EXERCISE: Give the number of lines in the entries that contain "render". State only the count.

(Rows from a dataset)
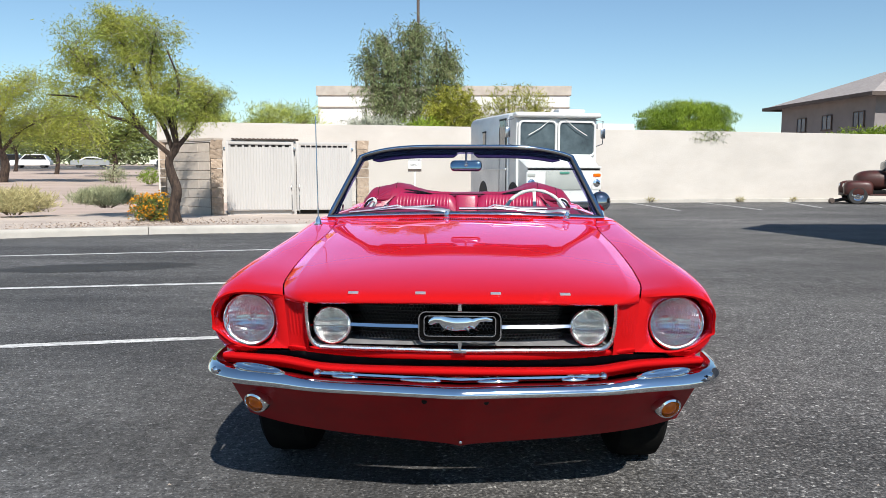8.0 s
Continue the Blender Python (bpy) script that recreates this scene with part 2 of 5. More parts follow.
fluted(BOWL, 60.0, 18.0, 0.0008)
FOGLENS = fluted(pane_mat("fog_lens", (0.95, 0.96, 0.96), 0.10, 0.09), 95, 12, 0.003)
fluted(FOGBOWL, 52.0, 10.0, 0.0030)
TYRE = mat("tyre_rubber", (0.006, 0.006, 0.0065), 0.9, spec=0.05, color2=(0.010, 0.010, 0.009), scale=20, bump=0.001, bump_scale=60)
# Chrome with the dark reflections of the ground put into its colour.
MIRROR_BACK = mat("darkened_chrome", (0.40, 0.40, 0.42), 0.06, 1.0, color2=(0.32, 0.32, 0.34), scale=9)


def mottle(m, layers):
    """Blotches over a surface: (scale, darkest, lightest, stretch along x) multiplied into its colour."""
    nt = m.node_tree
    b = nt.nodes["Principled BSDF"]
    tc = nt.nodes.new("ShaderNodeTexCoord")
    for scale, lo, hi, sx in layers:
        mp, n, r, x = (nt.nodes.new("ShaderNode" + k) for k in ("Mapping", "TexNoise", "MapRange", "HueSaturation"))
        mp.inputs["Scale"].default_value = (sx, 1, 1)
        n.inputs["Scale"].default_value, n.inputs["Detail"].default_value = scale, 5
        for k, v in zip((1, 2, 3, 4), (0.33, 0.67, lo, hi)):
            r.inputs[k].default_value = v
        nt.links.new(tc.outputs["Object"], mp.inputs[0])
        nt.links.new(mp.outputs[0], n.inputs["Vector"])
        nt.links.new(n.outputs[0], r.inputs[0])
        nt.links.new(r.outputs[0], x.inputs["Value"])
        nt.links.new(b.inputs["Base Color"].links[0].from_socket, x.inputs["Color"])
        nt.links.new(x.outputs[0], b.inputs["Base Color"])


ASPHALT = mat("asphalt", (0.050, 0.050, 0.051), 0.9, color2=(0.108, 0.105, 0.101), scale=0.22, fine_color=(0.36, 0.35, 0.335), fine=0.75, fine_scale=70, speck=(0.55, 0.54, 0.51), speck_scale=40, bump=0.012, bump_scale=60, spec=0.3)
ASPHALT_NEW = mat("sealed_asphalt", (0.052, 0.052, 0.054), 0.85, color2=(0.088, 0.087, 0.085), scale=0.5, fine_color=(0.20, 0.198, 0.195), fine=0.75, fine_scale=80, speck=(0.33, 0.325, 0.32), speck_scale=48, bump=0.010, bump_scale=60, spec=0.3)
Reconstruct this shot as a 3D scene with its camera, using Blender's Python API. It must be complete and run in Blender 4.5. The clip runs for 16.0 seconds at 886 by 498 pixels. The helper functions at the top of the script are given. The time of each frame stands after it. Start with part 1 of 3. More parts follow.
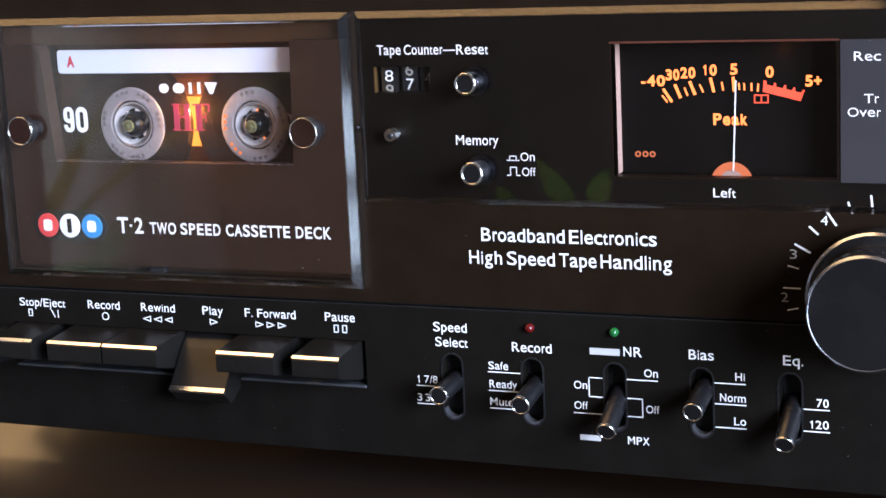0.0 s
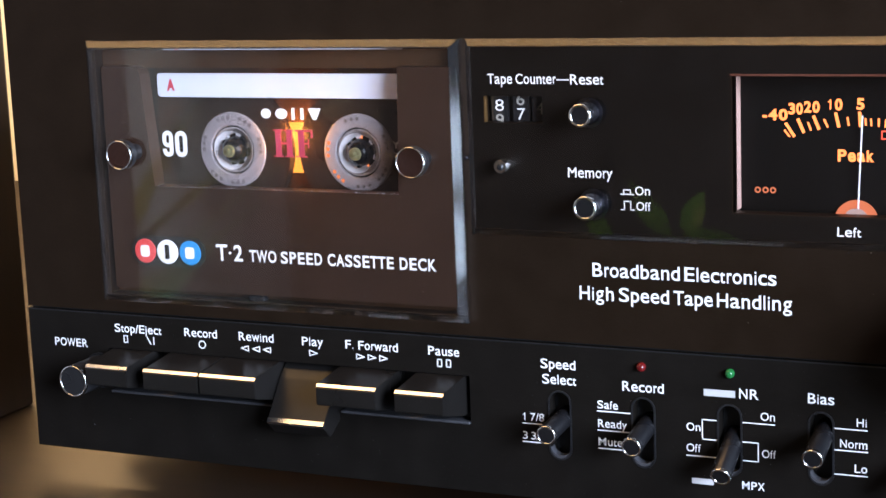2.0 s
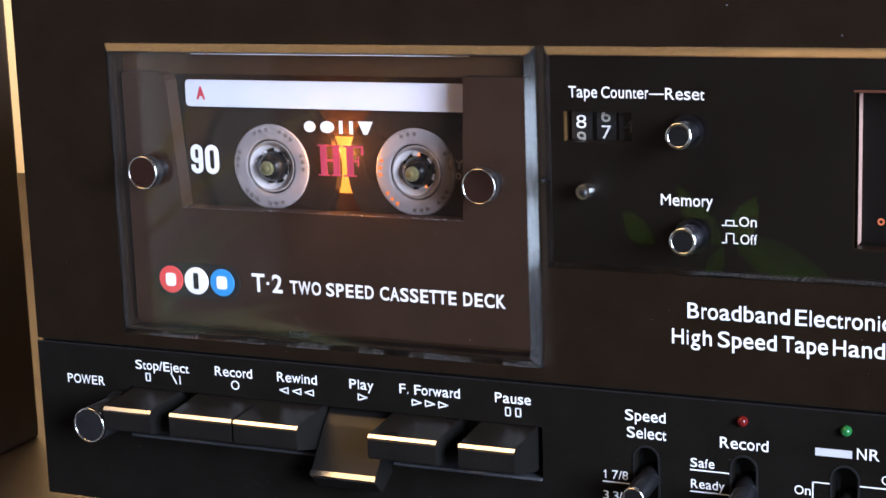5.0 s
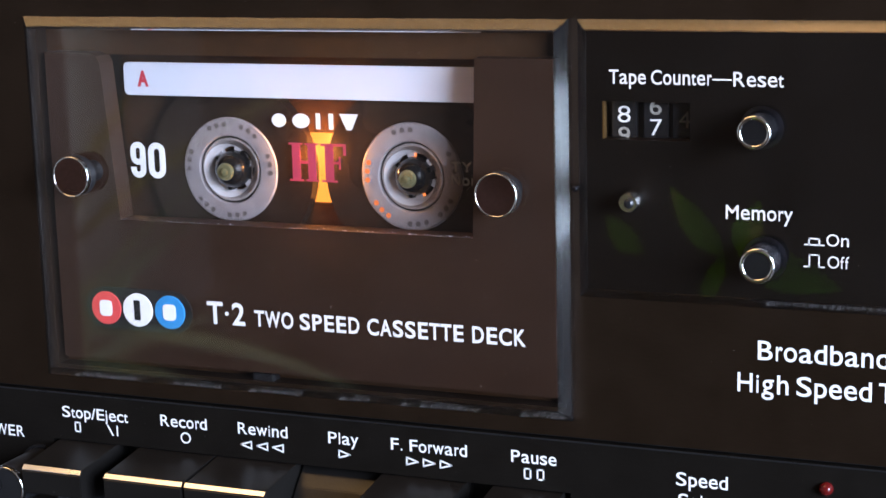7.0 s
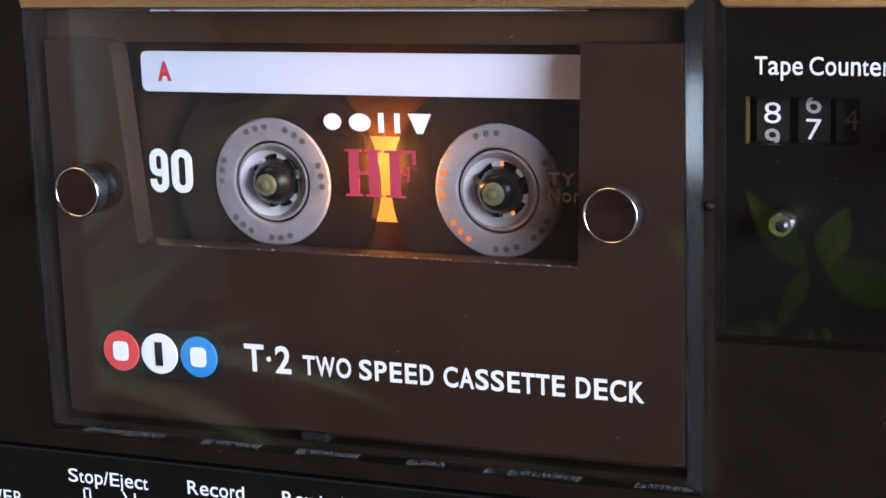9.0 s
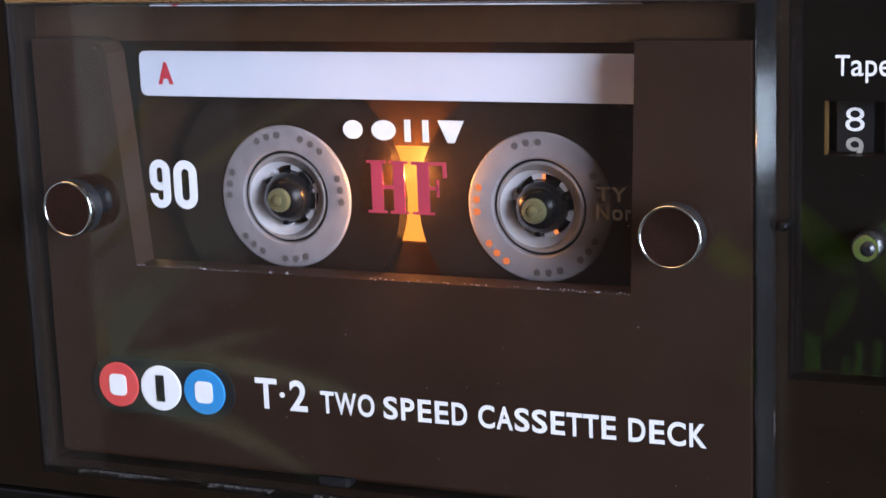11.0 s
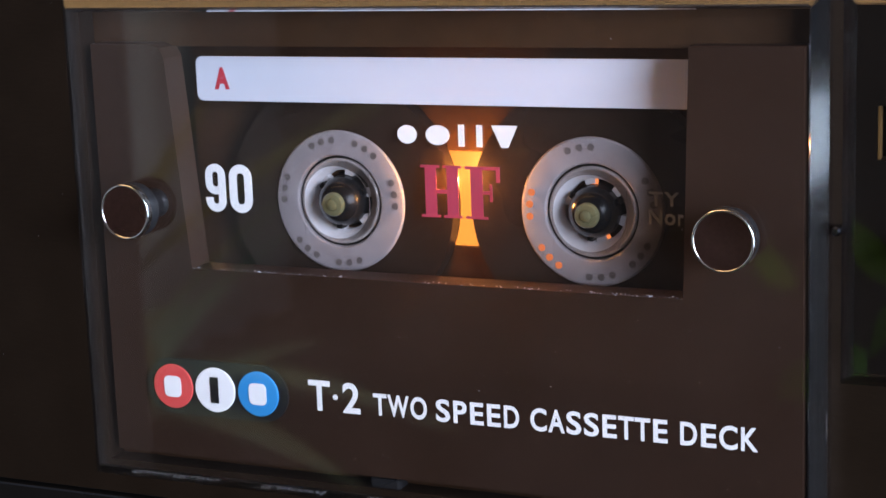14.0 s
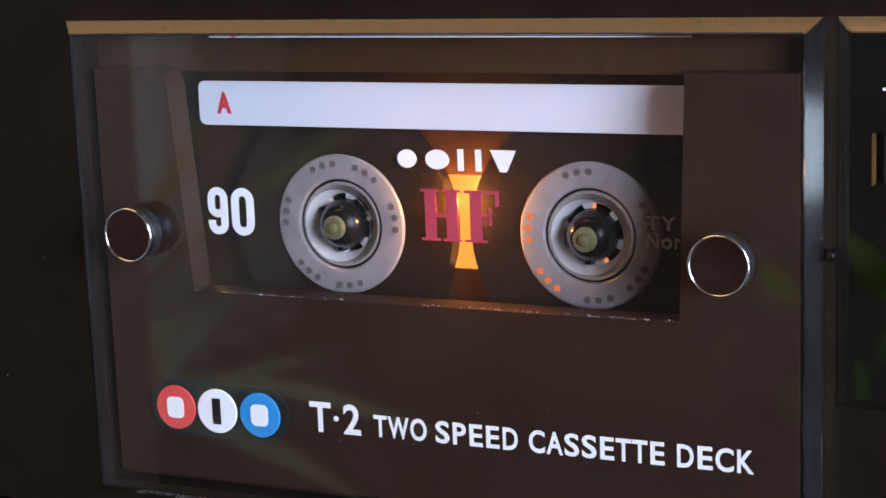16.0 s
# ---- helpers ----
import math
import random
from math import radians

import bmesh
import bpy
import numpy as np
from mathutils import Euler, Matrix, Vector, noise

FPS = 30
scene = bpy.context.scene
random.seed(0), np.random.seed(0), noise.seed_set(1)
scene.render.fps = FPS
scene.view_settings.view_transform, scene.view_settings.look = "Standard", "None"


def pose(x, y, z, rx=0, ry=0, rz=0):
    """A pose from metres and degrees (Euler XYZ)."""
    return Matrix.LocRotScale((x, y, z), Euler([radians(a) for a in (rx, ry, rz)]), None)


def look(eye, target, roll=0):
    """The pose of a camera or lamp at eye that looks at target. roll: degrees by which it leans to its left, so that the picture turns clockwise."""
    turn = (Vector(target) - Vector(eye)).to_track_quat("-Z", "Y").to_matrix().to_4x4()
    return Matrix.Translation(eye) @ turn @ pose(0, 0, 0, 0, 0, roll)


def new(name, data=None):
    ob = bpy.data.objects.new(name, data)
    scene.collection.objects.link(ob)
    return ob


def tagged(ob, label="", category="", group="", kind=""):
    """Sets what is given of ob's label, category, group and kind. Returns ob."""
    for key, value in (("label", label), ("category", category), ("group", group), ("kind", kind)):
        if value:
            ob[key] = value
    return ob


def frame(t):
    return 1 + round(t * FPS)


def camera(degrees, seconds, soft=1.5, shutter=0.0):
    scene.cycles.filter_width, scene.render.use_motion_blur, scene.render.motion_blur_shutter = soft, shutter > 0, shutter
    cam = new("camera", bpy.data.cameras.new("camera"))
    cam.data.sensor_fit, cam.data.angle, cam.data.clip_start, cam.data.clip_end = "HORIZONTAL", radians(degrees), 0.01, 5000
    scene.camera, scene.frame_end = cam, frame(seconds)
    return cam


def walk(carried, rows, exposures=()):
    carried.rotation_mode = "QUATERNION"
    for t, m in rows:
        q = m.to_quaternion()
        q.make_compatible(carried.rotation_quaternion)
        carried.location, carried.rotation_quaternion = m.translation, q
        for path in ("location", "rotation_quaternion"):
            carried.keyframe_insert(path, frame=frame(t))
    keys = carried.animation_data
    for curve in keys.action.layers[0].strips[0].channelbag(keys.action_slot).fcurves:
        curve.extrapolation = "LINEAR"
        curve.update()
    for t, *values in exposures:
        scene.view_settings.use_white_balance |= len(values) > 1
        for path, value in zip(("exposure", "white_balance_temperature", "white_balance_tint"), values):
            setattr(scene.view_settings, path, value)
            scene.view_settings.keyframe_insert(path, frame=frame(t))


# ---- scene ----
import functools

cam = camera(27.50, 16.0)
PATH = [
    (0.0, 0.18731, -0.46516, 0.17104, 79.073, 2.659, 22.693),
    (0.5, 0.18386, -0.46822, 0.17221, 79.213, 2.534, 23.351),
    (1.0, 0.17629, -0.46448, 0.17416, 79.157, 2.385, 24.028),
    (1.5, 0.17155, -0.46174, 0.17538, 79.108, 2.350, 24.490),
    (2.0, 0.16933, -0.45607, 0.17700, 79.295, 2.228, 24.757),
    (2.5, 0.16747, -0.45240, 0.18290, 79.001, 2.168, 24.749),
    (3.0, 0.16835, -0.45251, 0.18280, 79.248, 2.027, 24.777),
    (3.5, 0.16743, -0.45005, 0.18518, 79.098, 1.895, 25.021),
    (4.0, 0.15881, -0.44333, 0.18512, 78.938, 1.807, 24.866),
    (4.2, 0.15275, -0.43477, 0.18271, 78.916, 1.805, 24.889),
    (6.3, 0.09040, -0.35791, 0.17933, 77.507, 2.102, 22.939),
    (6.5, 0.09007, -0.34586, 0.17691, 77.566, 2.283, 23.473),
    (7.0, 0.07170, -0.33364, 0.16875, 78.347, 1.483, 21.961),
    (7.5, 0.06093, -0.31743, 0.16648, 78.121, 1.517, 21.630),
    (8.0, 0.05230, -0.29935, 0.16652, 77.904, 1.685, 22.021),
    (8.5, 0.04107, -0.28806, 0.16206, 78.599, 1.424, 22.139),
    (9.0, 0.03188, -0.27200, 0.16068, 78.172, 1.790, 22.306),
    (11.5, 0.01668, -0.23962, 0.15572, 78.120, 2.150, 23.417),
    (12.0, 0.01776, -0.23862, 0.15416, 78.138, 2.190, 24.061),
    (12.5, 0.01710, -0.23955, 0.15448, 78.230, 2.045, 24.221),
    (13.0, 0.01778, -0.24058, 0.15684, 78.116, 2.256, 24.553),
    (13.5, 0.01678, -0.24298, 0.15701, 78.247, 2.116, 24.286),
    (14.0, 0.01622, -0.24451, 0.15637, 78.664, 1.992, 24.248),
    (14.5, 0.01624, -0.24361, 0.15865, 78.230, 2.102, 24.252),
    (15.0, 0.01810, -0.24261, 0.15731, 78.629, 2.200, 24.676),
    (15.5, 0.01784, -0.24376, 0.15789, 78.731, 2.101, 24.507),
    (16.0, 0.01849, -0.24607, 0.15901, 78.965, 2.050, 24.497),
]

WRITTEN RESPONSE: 2